Sunday, July 1, 2012

NFIB v. Sebelius


For all these reasons, to say that the Individual Mandate merely imposes a tax is not to interpret the statute but to rewrite it. Judicial tax-writing is particularly troubl-ing. Taxes have never been popular, see, e.g., Stamp Act of 1765, and in part for that reason, the Constitution requires tax increases to originate in the House of Representatives. See Art. I, §7, cl. 1.  That is to say, they must originate in the legislative body most accountable to the people, where legislators must weigh the need for the tax against the terrible price they might pay at their next election, which is never more than two years off.  The Federalist No. 58 “defend[ed] the decision to give the origination power to the House on the ground that the Chamber that is more accountable to the people should have the primary role in raising revenue.”  United States v.

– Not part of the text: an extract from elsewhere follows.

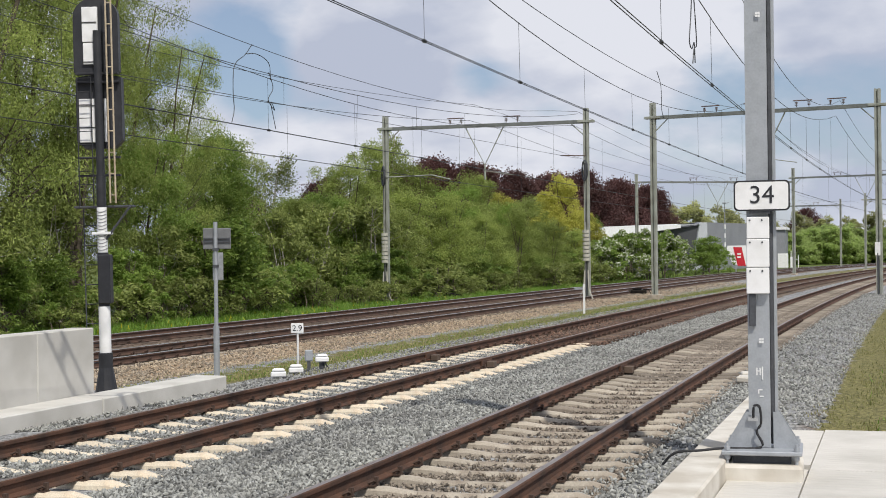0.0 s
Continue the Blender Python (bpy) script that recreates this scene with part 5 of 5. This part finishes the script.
part("roof_lip", slanted([(-36.9, 197.9), (-36.5, 198.15), (-36.9, 198.8), (-37.3, 198.5)], [(-36.75, 197.95), (-34.0, 200.1), (-34.4, 200.7), (-37.0, 198.6)], 5.6, 5.85), "cladding_pale", bd, "pale thin edge over the glazing")
far_b = thing("far_shed", Matrix(), "long low pale shed far beyond the bend", "building")
part("wall", prism([(-31.5, 245.0), (-27.6, 246.0), (-28.5, 258.0), (-31.5, 258.0)], -0.6, 5.6), "cladding_grey", far_b)
part("roof", prism([(-31.8, 244.7), (-27.3, 245.7), (-28.2, 258.3), (-31.8, 258.3)], 5.61, 6.1), "cladding_white", far_b)
sb = thing("sign_board", pose(-25.8, 180.5, -0.6, 0, 0, 14), "white advertising board with a red slanted panel", "sign")
bm = bmesh.new()
f = bm.faces.new([bm.verts.new(q) for q in ((-0.9, 0, 0.9), (2.2, 0, 0.9), (2.2, 0, 3.3), (-1.5, 0, 3.3), (-1.6, 0, 2.9))])
ex = bmesh.ops.extrude_face_region(bm, geom=[f])
bmesh.ops.translate(bm, vec=(0, 0.2, 0), verts=[q for q in ex["geom"] if isinstance(q, bmesh.types.BMVert)])
part("board", bm, "white_paint", sb)
bm = bmesh.new()
f = bm.faces.new([bm.verts.new(q) for q in ((-0.3, -0.03, 0.75), (0.7, -0.03, 0.75), (0.2, -0.03, 3.1), (-0.85, -0.03, 3.1))])
part("red_panel", bm, "red_paint", sb)
for z in (2.15, 1.75):
    part("lettering_bar", nbox(-0.35, 0.1, -0.05, -0.035, z, z + 0.2), "white_paint", sb)
for x in (-0.5, 1.8):
    part("leg", nbox(x - 0.06, x + 0.06, 0.05, 0.15, -0.1, 0.95), "galv", sb)
cab = thing("relay_cabinet", pose(-25.9, 229.0, -0.6, 0, 0, 8), "small white relay cabinets by the far track", "cabinet")
part("case", nbox(-1.0, 0.6, -0.5, 0.5, -0.1, 2.2, 0.05), "white_paint", cab)
part("case", nbox(0.9, 1.5, -0.4, 0.4, -0.1, 1.6, 0.05), "white_paint", cab)
rf = thing("railing", pose(-24.9, 229.5, -0.6, 0, 0, 8), "short white railing beside the far track", "railing")
for x in (0, 0.55, 1.1):
    part("post", nbox(x - 0.06, x + 0.06, -0.06, 0.06, -0.1, 1.9 if x else 2.6), "white_paint", rf)
part("rail", nbox(-0.05, 1.15, -0.04, 0.04, 1.2, 1.32), "white_paint", rf)
lp = thing("street_lamp", pose(-29.4, 192.0, -0.6), "tall pale street lamp with a banded foot", "street lamp")
part("pole", tube([(0, 0, -0.1), (0, 0, 9.0)], [0.1, 0.06], 8), "galv", lp)
part("arm", tube([(0, 0, 9.0), (0.6, 0, 9.1)], 0.05, 6), "galv", lp)
part("lantern", nbox(-0.3, 0.25, -0.12, 0.12, 8.95, 9.12, 0.03), "galv", lp)
for z in (3.2, 4.4, 5.6):
    part("band", tube([(0, 0, z), (0, 0, z + 0.6)], 0.105, 8), "white_paint", lp)

# ---- trees, bushes and grass ----


def limb_mesh(rng, height, spread, trunk_r, n, lean=0.0, multi=1):
    """A tapered trunk (or several stems) with rising limbs and twigs."""
    bm = bmesh.new()
    tips = []
    for s in range(multi):
        ox, oy = (rng.uniform(-0.4, 0.4), rng.uniform(-0.4, 0.4)) if multi > 1 else (0, 0)
        tx, ty = rng.uniform(-0.12, 0.12) * height * (1 + 0.6 * (multi > 1)), rng.uniform(-0.12, 0.12) * height
        pts = []
        for i in range(7):
            t = i / 6
            pts.append((ox + tx * t * t + 0.08 * rng.uniform(-1, 1), oy + ty * t * t + 0.08 * rng.uniform(-1, 1), -0.2 + (height * 0.93 + 0.2) * t))
        tube_into(bm, pts, [trunk_r * (1 - 0.88 * i / 6) / math.sqrt(multi) + 0.008 for i in range(7)], 7)
        for i in range(n // multi):
            t = rng.uniform(0.18, 0.95)
            k = min(int(t * 6), 5)
            f = t * 6 - k
            b = Vector(pts[k]).lerp(Vector(pts[k + 1]), f)
            a = rng.uniform(0, 2 * math.pi)
            ln = spread * (1.05 - 0.6 * t) * rng.uniform(0.5, 1.05)
            d = Vector((math.cos(a), math.sin(a), rng.uniform(0.35, 1.1)))
            e = b + d.normalized() * ln
            m = b.lerp(e, 0.5) + Vector((0, 0, -0.06 * ln))
            r = trunk_r * 0.32 * (1.05 - t) / math.sqrt(multi) + 0.008
            tube_into(bm, [b, m, e], [r, r * 0.65, r * 0.25], 5)
            tips.append((e, m))
            for _ in range(2):
                q = b.lerp(e, rng.uniform(0.4, 0.9))
                e2 = q + Vector((rng.uniform(-1, 1), rng.uniform(-1, 1), rng.uniform(0.1, 0.9))).normalized() * ln * 0.45
                tube_into(bm, [q, e2], [r * 0.4, 0.005], 4)
                tips.append((e2, q))
    return bm, tips


def crown_mesh(seed, centres, radii, per, leaf, material, droop=0.0, aspect=2.2):
    """Leaves as small bent blades gathered in uneven clumps round the given centres."""
    r = np.random.default_rng(seed)
    c = np.repeat(np.asarray(centres, float), per, axis=0)
    rad = np.repeat(np.asarray(radii, float), per)[:, None]
    n = len(c)
    d = r.normal(size=(n, 3))
    d /= np.linalg.norm(d, axis=1, keepdims=True)
    dist = r.random((n, 1)) ** 0.45
    p0 = c + d * dist * rad * np.array([1, 1, 0.8])
    p0[:, 2] -= droop * r.random(n) * rad[:, 0]
    ax = r.normal(size=(n, 3)) + d * 0.6 + np.array([0, 0, -droop * 2.5])
    ax /= np.linalg.norm(ax, axis=1, keepdims=True)
    nr = r.normal(size=(n, 3)) * 0.42 + np.array([0.25, -0.2, 0.75]) + d * 0.45
    sd = np.cross(ax, nr)
    sd /= np.linalg.norm(sd, axis=1, keepdims=True) + 1e-6
    L = leaf * r.uniform(0.6, 1.35, (n, 1))
    W = L / aspect
    up = np.cross(sd, ax) * L * 0.15
    v = np.stack([p0 - ax * L * 0.5, p0 + sd * W * 0.5 + up, p0 + ax * L * 0.5, p0 - sd * W * 0.5 + up], 1)
    return quads("crown", v, material)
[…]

Munoz-Flores, 495 U. S. 385, 395 (1990).  We have no doubt that Congress knew precisely what it was doing when it rejected an earlier version of this legislation that imposed a tax instead of a requirement-with-penalty.  See Affordable Health Care for America Act, H. R. 3962, 111th Cong., 1st Sess., §501 (2009); America’s Healthy Future Act of 2009, S. 1796, 111th Cong., 1st Sess., §1301.  Imposing a tax through judicial legislation inverts the constitutional scheme, and places the power to tax in the branch of government least accountable to the citizenry.